**DATA SEGMENT**
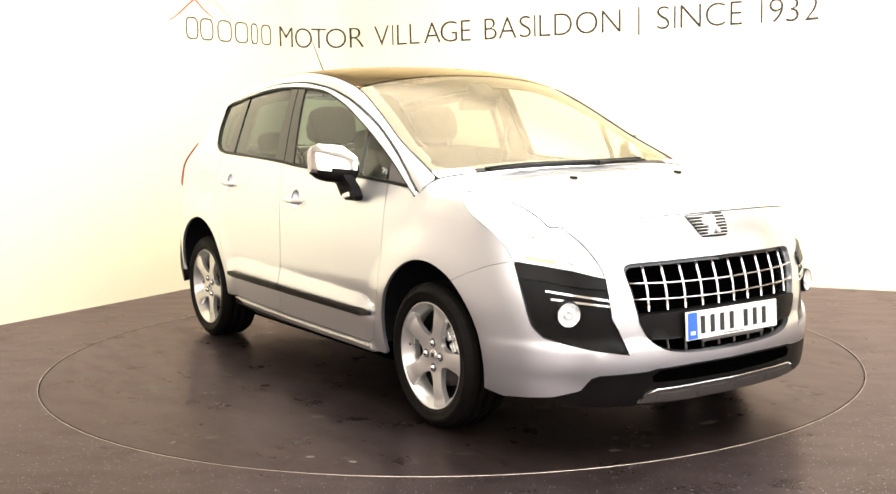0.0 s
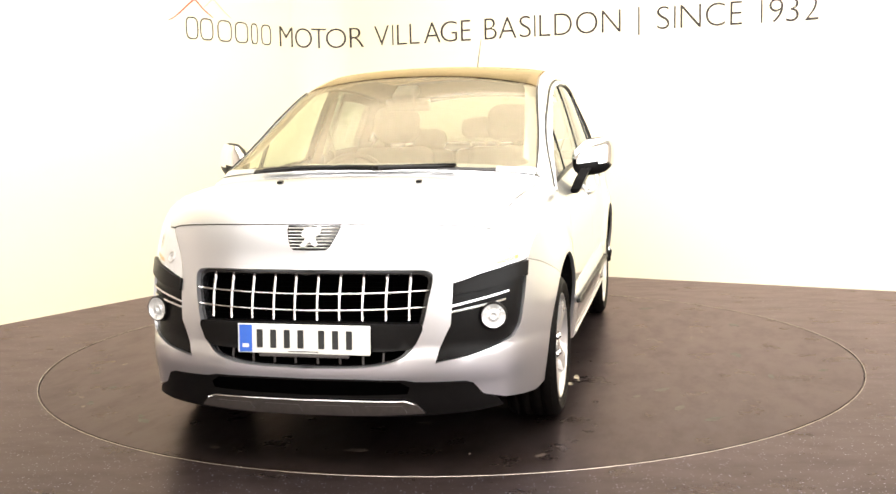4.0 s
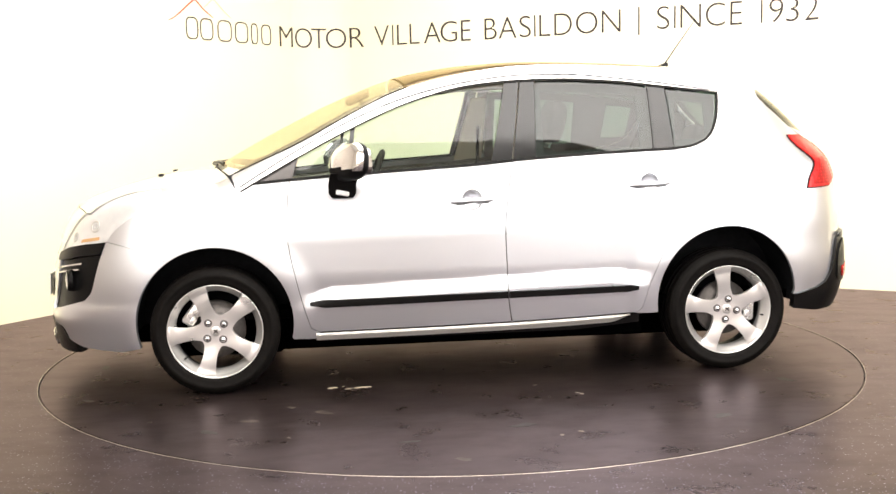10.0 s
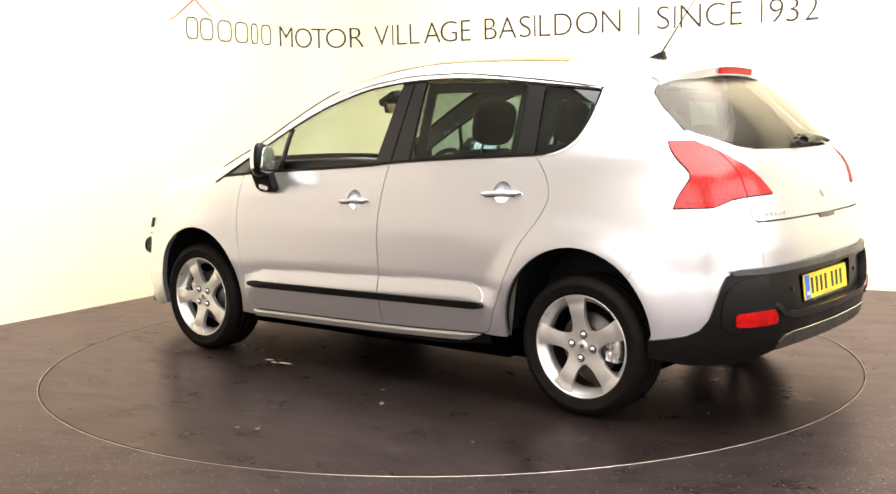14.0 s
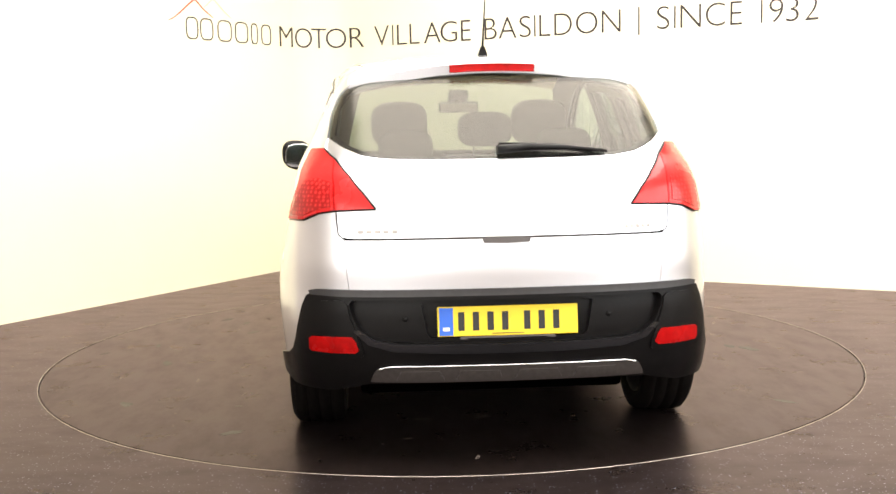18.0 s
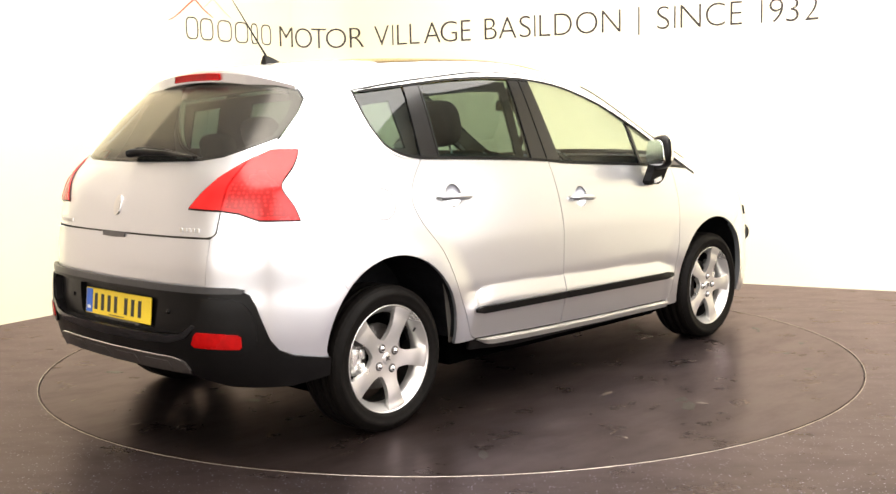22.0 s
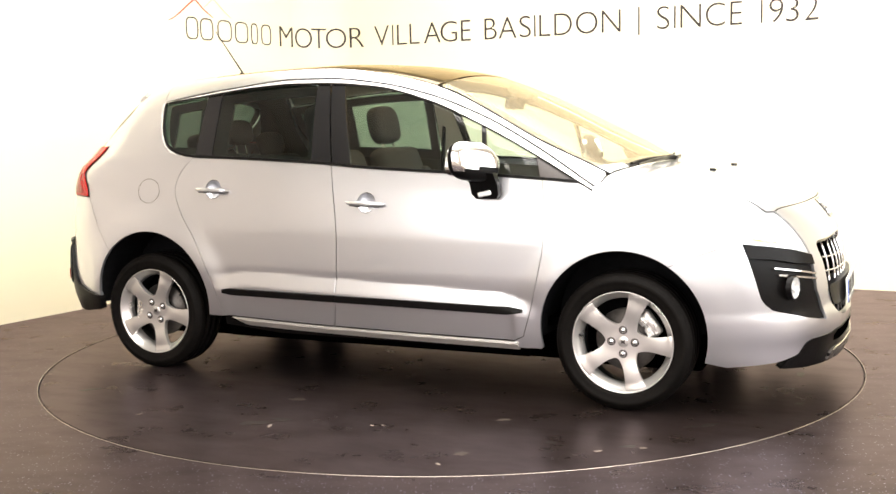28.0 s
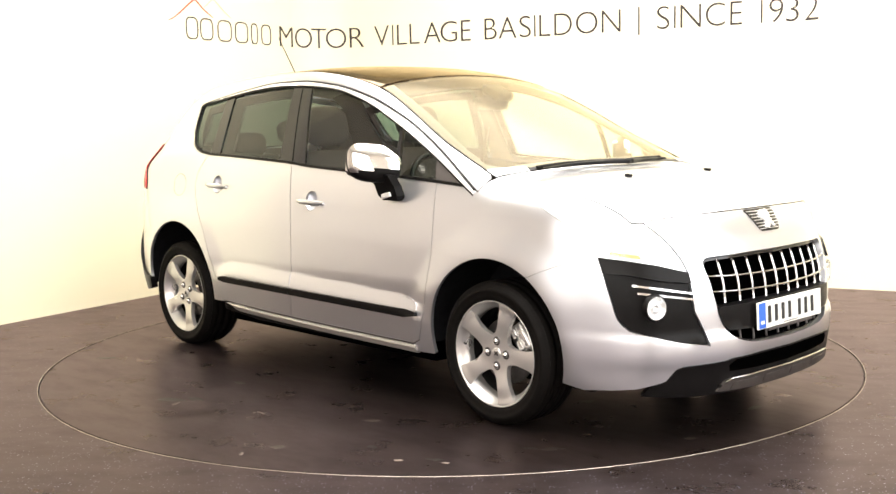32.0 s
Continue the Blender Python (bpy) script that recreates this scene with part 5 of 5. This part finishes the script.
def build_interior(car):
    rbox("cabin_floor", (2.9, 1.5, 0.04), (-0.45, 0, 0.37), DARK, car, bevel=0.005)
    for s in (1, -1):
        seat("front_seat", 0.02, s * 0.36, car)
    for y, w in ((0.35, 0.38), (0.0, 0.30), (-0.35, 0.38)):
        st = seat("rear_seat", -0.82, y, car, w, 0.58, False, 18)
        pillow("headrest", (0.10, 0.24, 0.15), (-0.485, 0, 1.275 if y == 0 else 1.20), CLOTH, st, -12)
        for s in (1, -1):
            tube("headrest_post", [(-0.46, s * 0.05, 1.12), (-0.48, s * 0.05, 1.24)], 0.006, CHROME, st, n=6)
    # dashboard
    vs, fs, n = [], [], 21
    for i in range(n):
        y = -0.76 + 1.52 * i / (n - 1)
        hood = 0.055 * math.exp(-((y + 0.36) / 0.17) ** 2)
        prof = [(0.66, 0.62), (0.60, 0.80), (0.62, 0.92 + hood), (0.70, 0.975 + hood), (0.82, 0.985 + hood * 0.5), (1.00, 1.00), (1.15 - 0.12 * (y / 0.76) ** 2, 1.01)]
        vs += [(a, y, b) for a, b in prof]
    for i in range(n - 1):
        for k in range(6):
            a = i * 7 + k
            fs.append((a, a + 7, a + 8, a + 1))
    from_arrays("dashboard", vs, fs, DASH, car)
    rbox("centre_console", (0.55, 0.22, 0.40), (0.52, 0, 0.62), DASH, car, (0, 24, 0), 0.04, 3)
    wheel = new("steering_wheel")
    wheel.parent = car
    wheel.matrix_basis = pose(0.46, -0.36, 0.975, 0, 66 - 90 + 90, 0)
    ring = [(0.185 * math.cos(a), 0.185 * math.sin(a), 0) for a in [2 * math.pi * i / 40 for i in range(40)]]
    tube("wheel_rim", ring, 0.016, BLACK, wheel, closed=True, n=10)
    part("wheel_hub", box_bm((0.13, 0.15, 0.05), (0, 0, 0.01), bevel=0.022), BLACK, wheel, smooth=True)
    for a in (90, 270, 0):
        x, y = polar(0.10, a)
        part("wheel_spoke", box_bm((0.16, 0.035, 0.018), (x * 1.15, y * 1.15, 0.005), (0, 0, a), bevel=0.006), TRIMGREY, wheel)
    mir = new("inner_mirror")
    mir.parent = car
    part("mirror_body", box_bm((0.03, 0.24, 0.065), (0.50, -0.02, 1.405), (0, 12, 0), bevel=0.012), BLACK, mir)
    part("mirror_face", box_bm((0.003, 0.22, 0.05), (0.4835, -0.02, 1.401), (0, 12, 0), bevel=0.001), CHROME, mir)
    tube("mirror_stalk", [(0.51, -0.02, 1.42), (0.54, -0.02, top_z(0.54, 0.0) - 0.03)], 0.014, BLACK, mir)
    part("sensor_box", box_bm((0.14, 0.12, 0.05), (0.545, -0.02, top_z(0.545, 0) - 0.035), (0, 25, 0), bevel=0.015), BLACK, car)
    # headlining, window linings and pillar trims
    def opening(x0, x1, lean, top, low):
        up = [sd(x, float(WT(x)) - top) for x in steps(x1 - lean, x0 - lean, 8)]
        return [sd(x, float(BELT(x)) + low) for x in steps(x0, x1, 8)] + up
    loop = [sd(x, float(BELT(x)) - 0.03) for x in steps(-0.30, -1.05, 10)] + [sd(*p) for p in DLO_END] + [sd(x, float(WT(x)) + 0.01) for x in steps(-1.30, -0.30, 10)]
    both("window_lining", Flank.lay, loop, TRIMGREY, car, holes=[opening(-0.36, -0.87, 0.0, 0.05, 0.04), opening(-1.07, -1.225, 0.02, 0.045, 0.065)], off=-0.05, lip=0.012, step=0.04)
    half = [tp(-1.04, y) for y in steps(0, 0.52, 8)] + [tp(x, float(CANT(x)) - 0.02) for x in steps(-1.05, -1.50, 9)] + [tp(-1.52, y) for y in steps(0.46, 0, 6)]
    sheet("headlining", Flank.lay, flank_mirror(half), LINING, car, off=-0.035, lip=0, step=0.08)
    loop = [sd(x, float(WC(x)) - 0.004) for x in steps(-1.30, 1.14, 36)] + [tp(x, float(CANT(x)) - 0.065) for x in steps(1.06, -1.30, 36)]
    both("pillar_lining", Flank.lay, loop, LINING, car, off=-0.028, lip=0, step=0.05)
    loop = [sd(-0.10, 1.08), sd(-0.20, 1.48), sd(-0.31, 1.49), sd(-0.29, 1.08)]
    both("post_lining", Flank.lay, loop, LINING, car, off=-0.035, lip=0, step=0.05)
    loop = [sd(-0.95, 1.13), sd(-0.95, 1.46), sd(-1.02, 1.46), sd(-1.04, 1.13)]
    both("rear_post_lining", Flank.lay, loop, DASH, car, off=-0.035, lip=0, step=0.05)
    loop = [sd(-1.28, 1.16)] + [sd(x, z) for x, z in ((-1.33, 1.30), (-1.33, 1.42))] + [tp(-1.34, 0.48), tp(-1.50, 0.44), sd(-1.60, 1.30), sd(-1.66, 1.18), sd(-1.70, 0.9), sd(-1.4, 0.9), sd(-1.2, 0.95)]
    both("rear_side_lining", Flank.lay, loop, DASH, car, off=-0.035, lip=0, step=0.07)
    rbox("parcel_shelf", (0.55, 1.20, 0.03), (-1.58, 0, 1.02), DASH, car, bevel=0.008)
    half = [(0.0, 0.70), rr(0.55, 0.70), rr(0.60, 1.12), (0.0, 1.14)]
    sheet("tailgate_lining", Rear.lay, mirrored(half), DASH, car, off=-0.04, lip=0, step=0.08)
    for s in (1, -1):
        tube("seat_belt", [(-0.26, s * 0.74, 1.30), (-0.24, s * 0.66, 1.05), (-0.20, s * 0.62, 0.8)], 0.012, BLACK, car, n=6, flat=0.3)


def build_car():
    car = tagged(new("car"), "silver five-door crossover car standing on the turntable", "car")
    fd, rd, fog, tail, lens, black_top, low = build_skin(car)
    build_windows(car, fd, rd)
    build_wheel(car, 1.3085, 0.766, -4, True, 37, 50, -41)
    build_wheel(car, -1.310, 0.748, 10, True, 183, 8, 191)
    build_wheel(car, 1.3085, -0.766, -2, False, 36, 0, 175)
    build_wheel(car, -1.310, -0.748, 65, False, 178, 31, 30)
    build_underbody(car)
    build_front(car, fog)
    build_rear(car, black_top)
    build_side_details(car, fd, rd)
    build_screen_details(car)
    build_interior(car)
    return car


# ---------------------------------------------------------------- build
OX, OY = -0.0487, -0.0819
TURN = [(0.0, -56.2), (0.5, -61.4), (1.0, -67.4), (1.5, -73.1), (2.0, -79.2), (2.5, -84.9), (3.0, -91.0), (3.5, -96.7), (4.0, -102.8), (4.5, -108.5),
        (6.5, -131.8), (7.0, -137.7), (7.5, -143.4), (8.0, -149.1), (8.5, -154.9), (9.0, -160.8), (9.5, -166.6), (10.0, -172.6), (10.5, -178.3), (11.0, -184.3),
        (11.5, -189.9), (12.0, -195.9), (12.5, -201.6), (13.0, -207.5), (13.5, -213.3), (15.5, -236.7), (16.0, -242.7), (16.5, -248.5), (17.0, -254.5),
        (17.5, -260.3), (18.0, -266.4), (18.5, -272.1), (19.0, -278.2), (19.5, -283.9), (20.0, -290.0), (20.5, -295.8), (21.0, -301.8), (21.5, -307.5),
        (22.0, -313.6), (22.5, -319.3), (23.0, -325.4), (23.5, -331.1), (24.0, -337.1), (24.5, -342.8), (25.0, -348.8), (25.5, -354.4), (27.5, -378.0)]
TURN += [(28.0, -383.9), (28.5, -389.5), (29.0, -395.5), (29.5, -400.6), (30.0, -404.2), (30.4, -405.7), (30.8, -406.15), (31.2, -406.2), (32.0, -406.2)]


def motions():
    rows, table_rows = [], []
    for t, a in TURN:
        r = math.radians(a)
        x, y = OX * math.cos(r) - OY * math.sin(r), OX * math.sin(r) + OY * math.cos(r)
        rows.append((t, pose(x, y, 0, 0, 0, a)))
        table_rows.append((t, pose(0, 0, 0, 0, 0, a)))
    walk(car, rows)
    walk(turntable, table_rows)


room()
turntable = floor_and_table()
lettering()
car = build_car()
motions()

**TASK TO COMPLETE**
Pull every line containing the word "part" out of the material.

**CORRECT ANSWER**
Continue the Blender Python (bpy) script that recreates this scene with part 5 of 5. This part finishes the script.
    part("wheel_hub", box_bm((0.13, 0.15, 0.05), (0, 0, 0.01), bevel=0.022), BLACK, wheel, smooth=True)
        part("wheel_spoke", box_bm((0.16, 0.035, 0.018), (x * 1.15, y * 1.15, 0.005), (0, 0, a), bevel=0.006), TRIMGREY, wheel)
    part("mirror_body", box_bm((0.03, 0.24, 0.065), (0.50, -0.02, 1.405), (0, 12, 0), bevel=0.012), BLACK, mir)
    part("mirror_face", box_bm((0.003, 0.22, 0.05), (0.4835, -0.02, 1.401), (0, 12, 0), bevel=0.001), CHROME, mir)
    part("sensor_box", box_bm((0.14, 0.12, 0.05), (0.545, -0.02, top_z(0.545, 0) - 0.035), (0, 25, 0), bevel=0.015), BLACK, car)